---- SOURCE EXCERPT

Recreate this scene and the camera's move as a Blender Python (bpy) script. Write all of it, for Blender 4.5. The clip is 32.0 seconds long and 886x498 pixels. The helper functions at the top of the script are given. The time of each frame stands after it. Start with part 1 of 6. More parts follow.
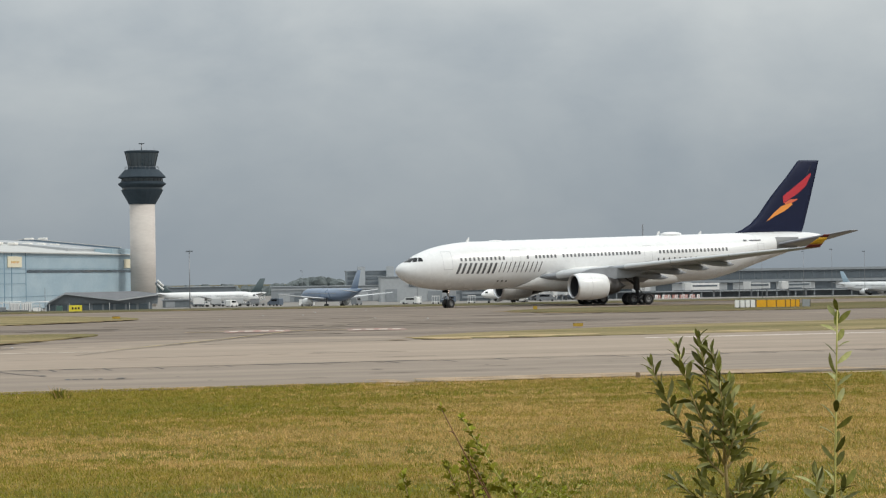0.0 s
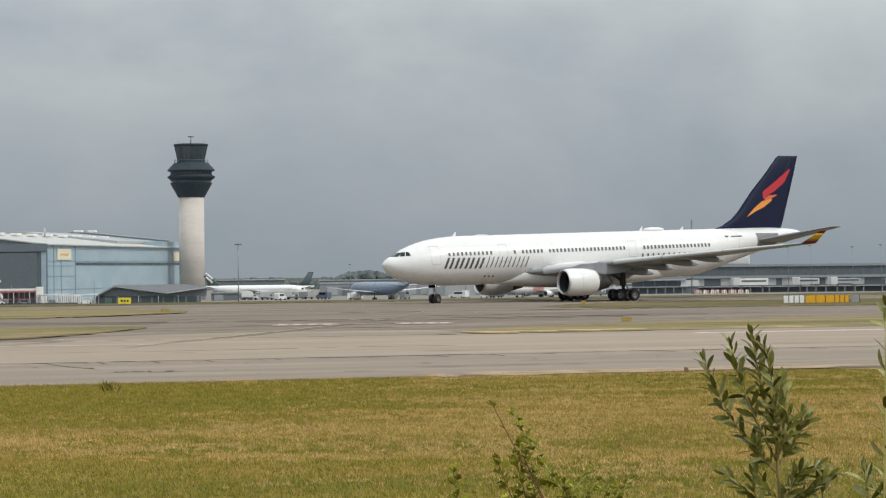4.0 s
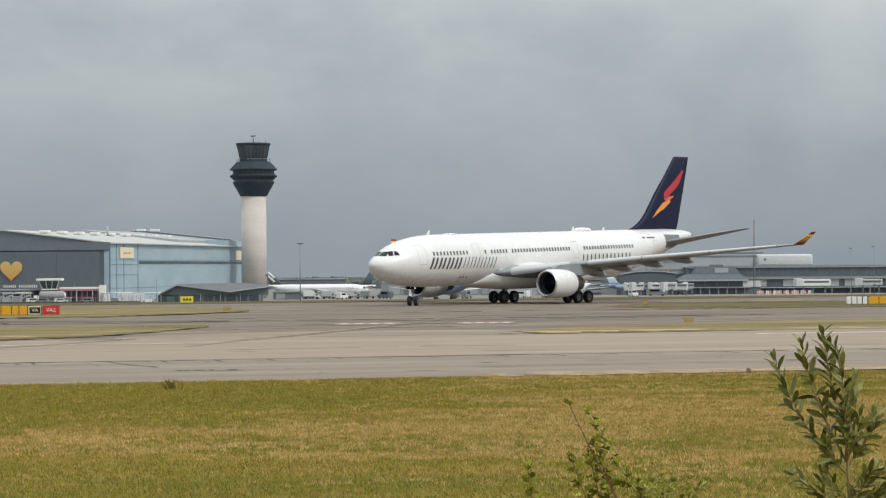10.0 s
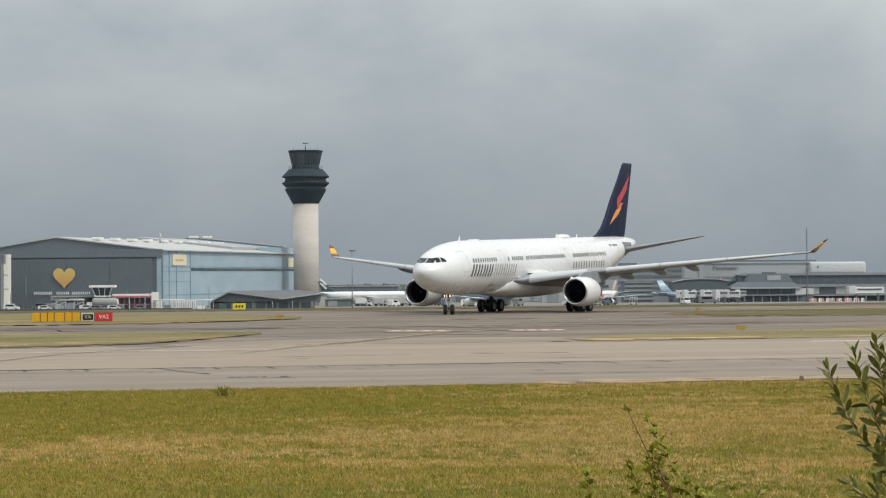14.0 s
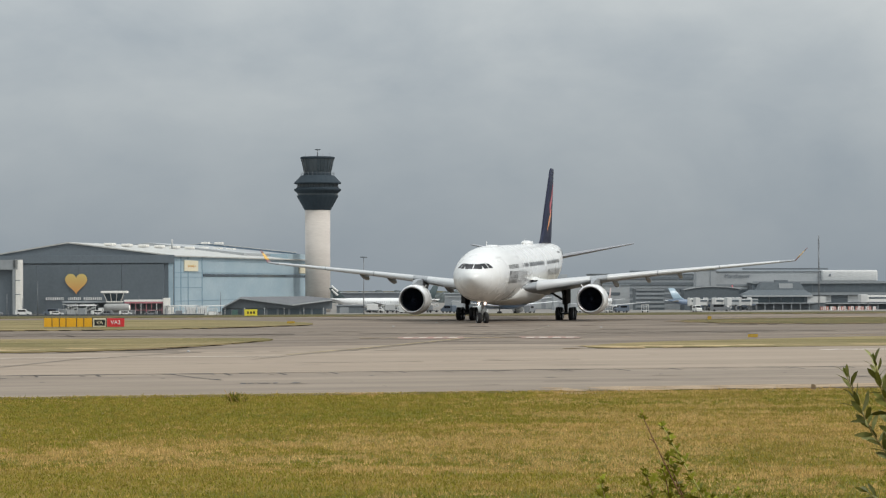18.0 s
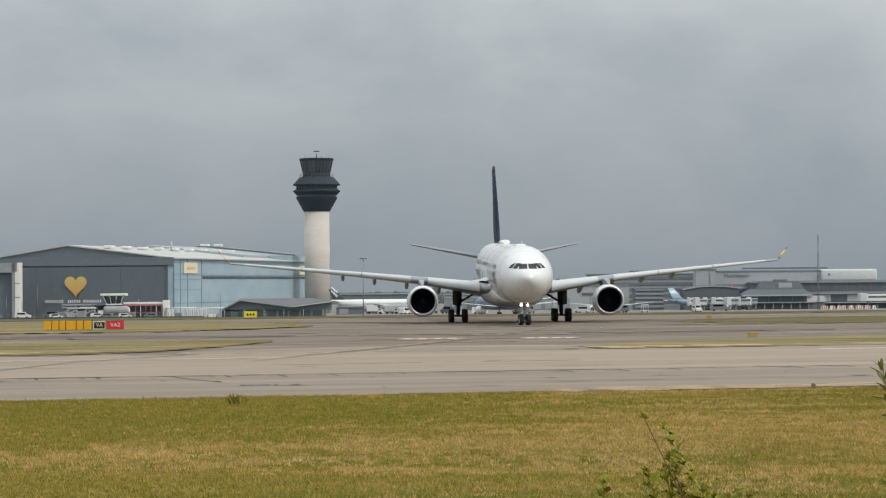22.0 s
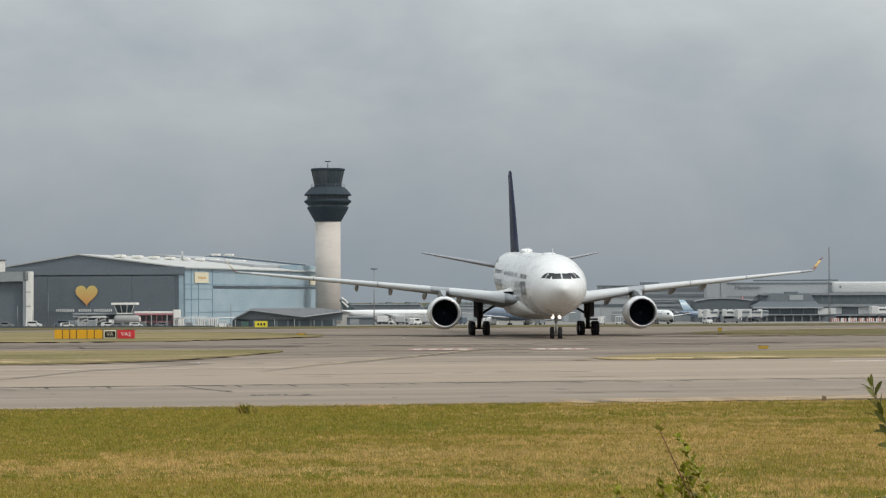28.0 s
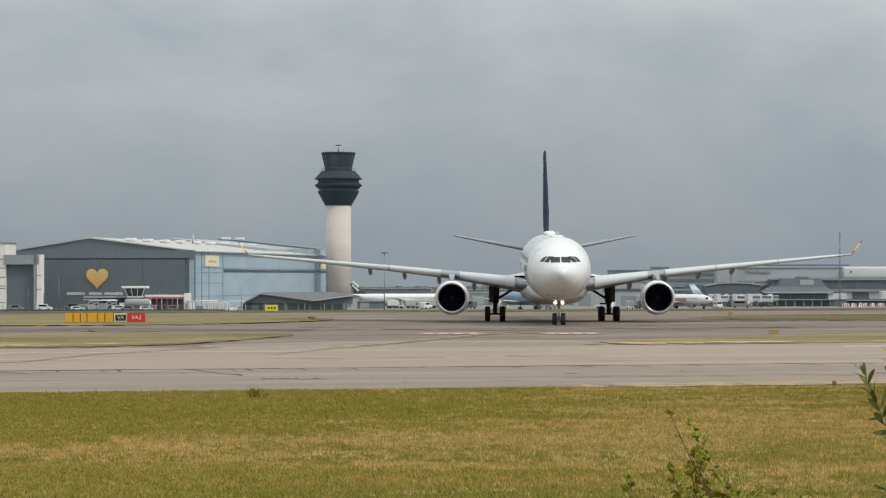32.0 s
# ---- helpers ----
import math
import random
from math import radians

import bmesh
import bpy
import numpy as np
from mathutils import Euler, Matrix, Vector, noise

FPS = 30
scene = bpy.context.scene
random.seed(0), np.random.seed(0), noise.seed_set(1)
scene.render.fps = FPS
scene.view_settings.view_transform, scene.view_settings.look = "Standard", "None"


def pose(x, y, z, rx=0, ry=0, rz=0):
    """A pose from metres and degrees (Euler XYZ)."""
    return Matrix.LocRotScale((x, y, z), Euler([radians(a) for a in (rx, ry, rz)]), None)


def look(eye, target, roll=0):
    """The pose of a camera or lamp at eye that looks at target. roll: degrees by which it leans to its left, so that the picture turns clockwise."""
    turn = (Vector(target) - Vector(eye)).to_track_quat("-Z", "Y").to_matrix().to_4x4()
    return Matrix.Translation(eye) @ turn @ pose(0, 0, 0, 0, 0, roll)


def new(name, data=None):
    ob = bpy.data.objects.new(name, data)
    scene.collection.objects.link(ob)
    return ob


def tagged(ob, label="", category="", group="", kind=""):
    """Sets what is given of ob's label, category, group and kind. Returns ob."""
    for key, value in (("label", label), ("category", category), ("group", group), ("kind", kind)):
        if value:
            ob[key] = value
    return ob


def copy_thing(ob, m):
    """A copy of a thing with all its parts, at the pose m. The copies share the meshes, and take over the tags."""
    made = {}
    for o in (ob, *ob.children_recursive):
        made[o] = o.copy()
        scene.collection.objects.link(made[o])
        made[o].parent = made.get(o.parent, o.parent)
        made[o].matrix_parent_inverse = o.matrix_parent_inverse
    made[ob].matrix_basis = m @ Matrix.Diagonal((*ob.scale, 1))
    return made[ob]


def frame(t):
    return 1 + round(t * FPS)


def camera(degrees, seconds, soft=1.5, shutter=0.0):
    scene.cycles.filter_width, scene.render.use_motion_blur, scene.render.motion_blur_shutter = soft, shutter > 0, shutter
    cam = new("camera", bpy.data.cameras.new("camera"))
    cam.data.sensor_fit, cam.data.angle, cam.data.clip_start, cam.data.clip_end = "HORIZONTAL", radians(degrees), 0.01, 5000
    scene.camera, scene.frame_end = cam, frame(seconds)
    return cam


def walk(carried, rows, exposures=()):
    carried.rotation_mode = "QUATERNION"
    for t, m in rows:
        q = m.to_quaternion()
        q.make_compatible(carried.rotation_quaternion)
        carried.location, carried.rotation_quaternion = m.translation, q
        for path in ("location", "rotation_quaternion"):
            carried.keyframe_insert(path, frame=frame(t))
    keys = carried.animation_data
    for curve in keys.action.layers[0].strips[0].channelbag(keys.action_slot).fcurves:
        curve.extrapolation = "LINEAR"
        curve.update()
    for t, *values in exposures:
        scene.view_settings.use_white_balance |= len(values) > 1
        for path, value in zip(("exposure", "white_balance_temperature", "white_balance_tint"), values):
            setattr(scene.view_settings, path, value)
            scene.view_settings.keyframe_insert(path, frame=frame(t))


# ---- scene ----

--------

Reproduce exactly the lines from the one containing "made[o].parent = made.get(o.parent, o.parent)" through the one containing "radians(degrees), 0.01, 5000", inclusive, and nothing else.

__TASK SOLUTION__:
        made[o].parent = made.get(o.parent, o.parent)
        made[o].matrix_parent_inverse = o.matrix_parent_inverse
    made[ob].matrix_basis = m @ Matrix.Diagonal((*ob.scale, 1))
    return made[ob]


def frame(t):
    return 1 + round(t * FPS)


def camera(degrees, seconds, soft=1.5, shutter=0.0):
    scene.cycles.filter_width, scene.render.use_motion_blur, scene.render.motion_blur_shutter = soft, shutter > 0, shutter
    cam = new("camera", bpy.data.cameras.new("camera"))
    cam.data.sensor_fit, cam.data.angle, cam.data.clip_start, cam.data.clip_end = "HORIZONTAL", radians(degrees), 0.01, 5000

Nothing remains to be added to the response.